Friday, August 10, 2007

CONCERT REVIEW: A Plea for Blood, Sweat & Tears

August 6, 2007

New York Sun


There was quite a bit of excitement in the lobby of Jazz at Lincoln Center on Thursday evening, as two celebrities — Neeme Jarvi and Derek Jeter — were on hand at the same time. Mr. Jeter was making a personal appearance, while Mr. Jarvi was entering the Rose Theater to hear his son Paavo conduct at the Mostly Mozart Festival.
Paavo Jarvi has done wonders as music director of the Cincinnati Symphony Orchestra and takes the reins of the Orchestre de Paris in 2010. He is also the head of the Deutsche Kammerphilharmonie Bremen, a small ensemble numbering about 40 players at any given time that can be considered the authoritative Beethoven orchestra of our day, and is resident at the Beethovenfest in the composer's birthplace of Bonn.
Mr.
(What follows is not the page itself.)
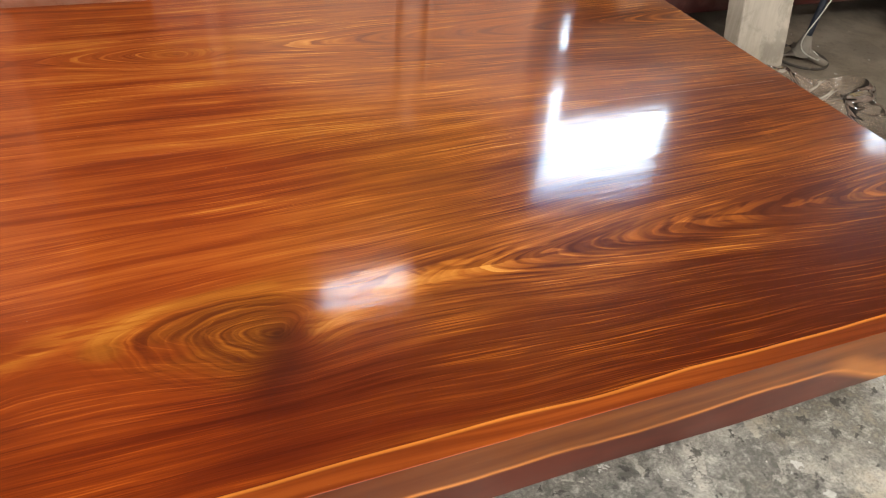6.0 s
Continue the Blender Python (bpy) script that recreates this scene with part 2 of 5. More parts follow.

Jarvi wasted little time in establishing a "wow" effect at this all-Beethoven affair. The opening chord of the Creatures of Prometheus Overture was spectacular, the combination of such supple playing and the slightly reverberant acoustics of the small theater immediately arresting. It was remarkable to hear such a full string sound from such a small ensemble and whenever the long-bore trumpets and timpani, played with hard sticks, joined the proceedings, the resultant tutti was magnificent.
Argentinian pianist Ingrid Fliter was on hand to perform and Mr. Jarvi and his troops were also playing, but it was difficult to imagine that they were indeed all reading from the same score the Piano Concerto No. 1 in C Major The orchestra was precise and muscular, classically balanced and nuanced When Ms. Fliter entered, however, she intoned in a sweetly Romantic style at a much more relaxed tempo. I'm no purist, so I was with her all of the way, even though her style of play was at least 40 years away when Beethoven first penned this concerto. Mr. Jarvi, though appeared not to be in sync with her slight rubatos and elongated passagework, and this caused problems.
The first two movements were haunted by this legitimate disagreement, but the Rondo simply got away from Ms. Fliter. Mr. Jeter would have been able to empathize. You can perform a play perfectly 100 times in a row during practice, only to flub it in front of the fans. I'm sure that Ms. Fliter will produce many very good performances of this piece in the future.
But all was swept away by a stunning realization of the Symphony No. 7. It is difficult to imagine a more exciting traversal of this most exciting of the nine symphonies. Mr. Jarvi had his team perform the entire piece without pause, so that the triumph of the ending of the Vivace, with its horns hitting those cruel high notes flawlessly, was immediately supplanted by the solemnity of the famous Allegretto, one of the most moving depictions of human suffering from any art form in cultural history.
Yes, I'm aware of the composer's tempo markings, but this movement really only reaches its height — or is it depth? — of emotion at a slower pace. It is no longer fashionable to perform this essay deliberately, although this was the norm for most of the last century. Few modern conductors — Daniel Barenboim is one of them — still wring every last drop of blood, sweat, and tears from it, and that's a shame. But at least Mr. Jarvi was on the slower side of the Allegretto designation.
The final two movements were electrifying, with the players reaching such a high level of energy and commitment that they were positively vibrating in their chairs. No American orchestra past its student years would ever dare to dig into a piece so enthusiastically and never sacrifice one iota of precision. Except for an old von Karajan recording, I can't remember a performance so thrilling.